Zie of hoor je dus dat je kind “het niet laat zien”, dan is er mogelijk iets niet in balans in deze driehoek. Waarbij het essentieel is om te kijken hoe die balans wel gevonden kan worden. Want een hoogbegaafd kind waarbij de hoogbegaafdheid niet tot uiting komt, loopt het risico dat het niet lekker in zijn vel komt te zitten.

Wat kun je doen als ouder?

– Stimuleer zijn of haar creativiteit en motivatie: Zorg ervoor dat je kind toegang heeft tot uitdagende materialen en nieuwe leerervaringen. Dit kan variëren van boeken over hun interesses tot workshops of online cursussen. Wees hierin kind volgend.

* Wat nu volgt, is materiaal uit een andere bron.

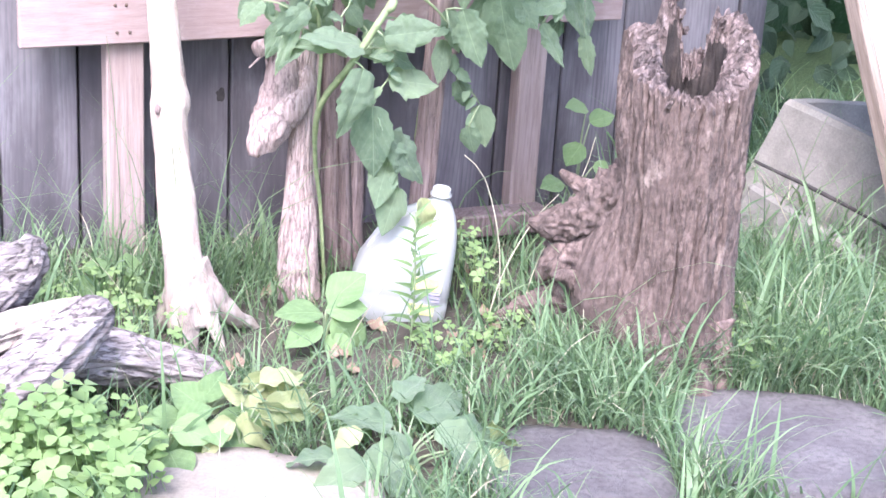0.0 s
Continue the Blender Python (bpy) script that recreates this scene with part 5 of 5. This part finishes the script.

Dan hoef je nooit bang te zijn dat je teveel pusht. Waar je kind nog niet aan toe is, zal ook de interesse niet liggen.

 – Ondersteun de balans tussen gezin, school en vrienden: Kijk kritisch naar hoe deze drie gebieden zijn afgestemd. Een hoogbegaafd kind heeft baat bij een omgeving die zowel intellectuele uitdaging als emotionele veiligheid biedt. Bespreek met de school hoe het leerproces eventueel beter kan worden aangepast aan de specifieke behoeften van je kind. Denk hierbij vooral in oplossingen. Wat kan er voor de toekomst beter? Zo blijven alle partijen oplossingsgericht denken.

– Begrijp de “zijns-kant”: Hoogbegaafde kinderen ervaren vaak emoties intenser dan anderen en hebben een sterke behoefte aan rechtvaardigheid en autonomie. Het erkennen en begeleiden van deze eigenschappen kan je helpen om je kind beter te begrijpen en hem of haar te ondersteunen.

– Investeer in je eigen kennis over hoogbegaafdheid. Zelf vond ik het heel moeilijk om mijn gevoel uit te drukken in woorden. Ik voelde wel wat er nodig was voor mijn kind, maar kreeg de omgeving moeilijk mee. Zij voelden immers niet wat ik als moeder wel voelde. Toen ik de modellen en theorieën leerde, kon ik mijn gevoel koppelen aan de theorie. En kreeg ik veel meer mensen mee.

Conclusie

Hoogbegaafdheid is veel meer dan een hoog IQ. Hoewel IQ een belangrijke rol speelt, benadrukken modellen zoals het model van Mönks en Renzulli het belang van balans in de sociale omgeving. Als ouder kun je zorgen voor rust en begeleiding in je gezin, kan je ondersteunen in het zoeken naar peercontact en je kan je zorgen delen met school om passender aanbod te organiseren, zodat je kind zich begrepen en gesteund voelt. Zo vergroot je de kans dat jouw hoogbegaafde kind kan bloeien op een manier die bij hem of haar past.

Herken je kenmerken van hoogbegaafdheid bij je kind? Praat met iemand! Iemand die je vertrouwd in je eigen omgeving, een professional die je kan helpen of gewoon even naar je verhaal kan luisteren. Want hoogbegaafdheid kan een prachtige gave zijn, maar ook een uitdaging. Samen kunnen we ervoor zorgen dat hoogbegaafde kinderen de ondersteuning krijgen die ze zo hard nodig hebben.